If you do not already have a SIN, please contact Service Canada for information on how to apply for one.
If you are an individual who is not a Canadian citizen or permanent resident, and you already have a SIN, you must use your SIN to file your return.
If you do not have a SIN, you must use an ITN to file your return. If you do not have an ITN, you must apply for one.
Application for a CRA individual tax number (ITN) for non-residents (Form T1261)
Tax identifier numbers for corporations
If you are a corporation, you must use a business number (BN) with an Underused Housing Tax (RU) program account identifier code to file your Underused Housing Tax return.
If you already have a BN, you will have to register your RU program account before you can file your return.
If you do not have a BN, you must apply for one and register your RU program account before you can file your return.

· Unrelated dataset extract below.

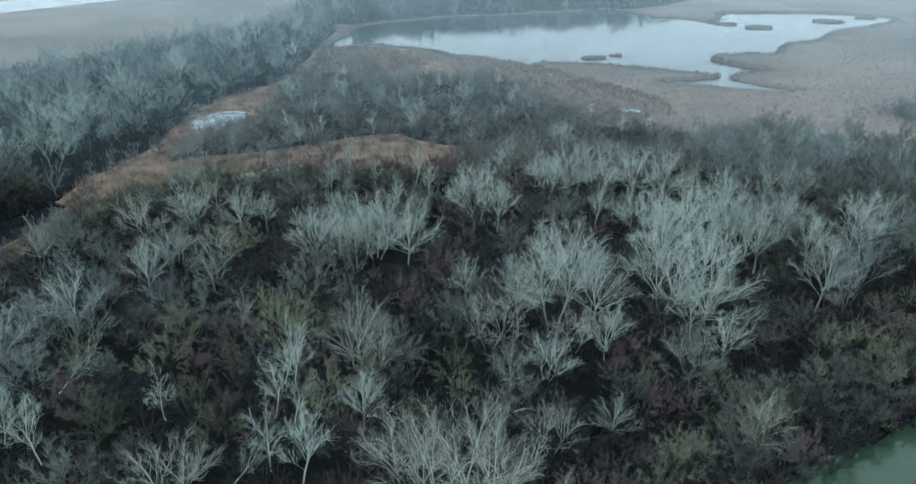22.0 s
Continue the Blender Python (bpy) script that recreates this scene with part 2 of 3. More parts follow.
lagoon_edge = np.vstack([curve(LAGOON_NEAR, 12, 5.0, 5, closed=False), [(700, 4600), (-500, 4700), (-2500, 4000), (-4200, 2000), (-4400, -600)]])
FAR_POOLS = [[(431, 1624), (403, 1464), (413, 1421), (447, 1598)], [(532, 1803), (545, 1675), (610, 1548), (638, 1634), (607, 1818)], [(437, 1447), (452, 1345), (470, 1430)],
             [(410, 1203), (412, 1159), (440, 1222)], [(464, 1226), (448, 1105), (480, 1167), (510, 1281)], [(550, 1238), (522, 1125), (580, 1230), (628, 1356), (608, 1354)],
             [(640, 1800), (660, 1700), (720, 1760), (700, 1840)], [(1442, 3200), (1617, 2596), (1921, 2900), (1587, 3500)]]
far_pool_edges = [curve(q, 12, 6.0, 7 + k) for k, q in enumerate(FAR_POOLS)]
rim = np.array([(20 + 4850 * math.cos(a), 85 + 4850 * math.sin(a)) for a in np.linspace(0, 2 * math.pi, 96, endpoint=False)])

sheet("ground", rim, 0.45, MARSH, "flat marsh of dry brown reed reaching to the horizon", "marsh ground",
      [river_edge, pond_edge, slough_edge, pool_edge, lagoon_edge, *far_pool_edges], inner=14, relief=0.12, skirt=1.4)


def water(name, edge, mat, label):
    mid = edge.mean(0)
    sheet(name, mid + (edge - mid) * 1.0, 0.0, mat, label, "water")


water("water_1", river_edge, RIVER, "still murky green river that mirrors the bank")
water("water_2", pond_edge, POOL, "calm pale pond among the reeds that mirrors the sky")
water("water_3", slough_edge, SLOUGH, "narrow dark slough between two woods")
water("water_4", pool_edge, MILKY, "small milky pale pool in the reeds, dark reflections painted into its colour")
water("water_5", lagoon_edge, LAGOON, "wide shallow lagoon with part of the sky's reflection in its base colour")
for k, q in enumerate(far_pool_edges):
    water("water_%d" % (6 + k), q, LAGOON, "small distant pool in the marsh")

sheet("pool_bed", curve([(76, 334), (79, 336), (83, 333), (80, 331)], 1.5, 0.6, 8), 0.9, MILKY, "small pale wet patch in the reed marsh", "mud patch", skirt=0.3)
# mud flats and islands of the lagoon
FLATS = [
    [(-74, 850), (-100, 890), (-150, 912), (-218, 908), (-270, 880), (-286, 800), (-285, 717), (-307, 655), (-335, 600), (-400, 545), (-520, 450), (-800, 300), (-800, 240), (-500, 390), (-400, 480), (-337, 528), (-290, 574), (-246, 623), (-201, 724), (-127, 795)],
    [(-447, 1908), (-500, 2140), (-640, 2480), (-720, 2230), (-690, 2010), (-830, 1870), (-1100, 1760), (-1700, 1720), (-2400, 1800), (-2400, 1640), (-1600, 1540), (-1100, 1560), (-870, 1530), (-612, 1650), (-480, 1740)],
    [(-610, 930), (-540, 935), (-487, 925), (-460, 850), (-485, 830), (-500, 790), (-560, 765), (-800, 720), (-1100, 780), (-1000, 930)],
    [(-385, 590), (-372, 660), (-358, 740), (-360, 825), (-345, 905), (-332, 890), (-325, 800), (-330, 720), (-338, 645), (-370, 590)],
    [(-25, 945), (20, 918), (75, 916), (122, 935), (123, 971), (63, 980)],
    [(-1080, 1930), (-960, 1930), (-900, 1830), (-1030, 1820)],
    [(-640, 3000), (-1100, 2750), (-2200, 2700), (-3000, 2700), (-3000, 2560), (-2000, 2520), (-1100, 2600), (-700, 2800)],
    [(-410, 2048), (-279, 1635), (-221, 1953), (-330, 2235), (-500, 2813), (-520, 2500)],
]
for k, q in enumerate(FLATS):
    sheet("mud_flat_%d" % (k + 1), curve(q, 14, 5.0, 30 + k), 0.16, MUD, "low grey-brown mud flat in the lagoon", "mud flat", skirt=0.5)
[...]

How to register for a business number or CRA program account
You will be able to register your RU program account online after February 6, 2023. A link will be provided soon. Keep checking this page for updates.
Multiple residential properties
If you are an affected owner who owns two or more residential properties in Canada on December 31, you must file a separate Underused Housing Tax return for each property.
Multiple owners
If you are an affected owner of a residential property in Canada on December 31 who shares ownership with one or more co-owners who are also affected owners, each of you must file separate Underused Housing Tax returns for the property. You must each file separate returns even if your respective ownership qualifies for an exemption.
Keeping records
If you are an affected owner of a residential property in Canada on December 31, you must file an Underused Housing Tax return for the residential property. You must also keep records to support the determination of your obligations and liabilities. Even if your ownership is exempt and you do not have to pay the tax, you must still keep records. If you claim an exemption but do not have adequate records to support that exemption, we may disallow it.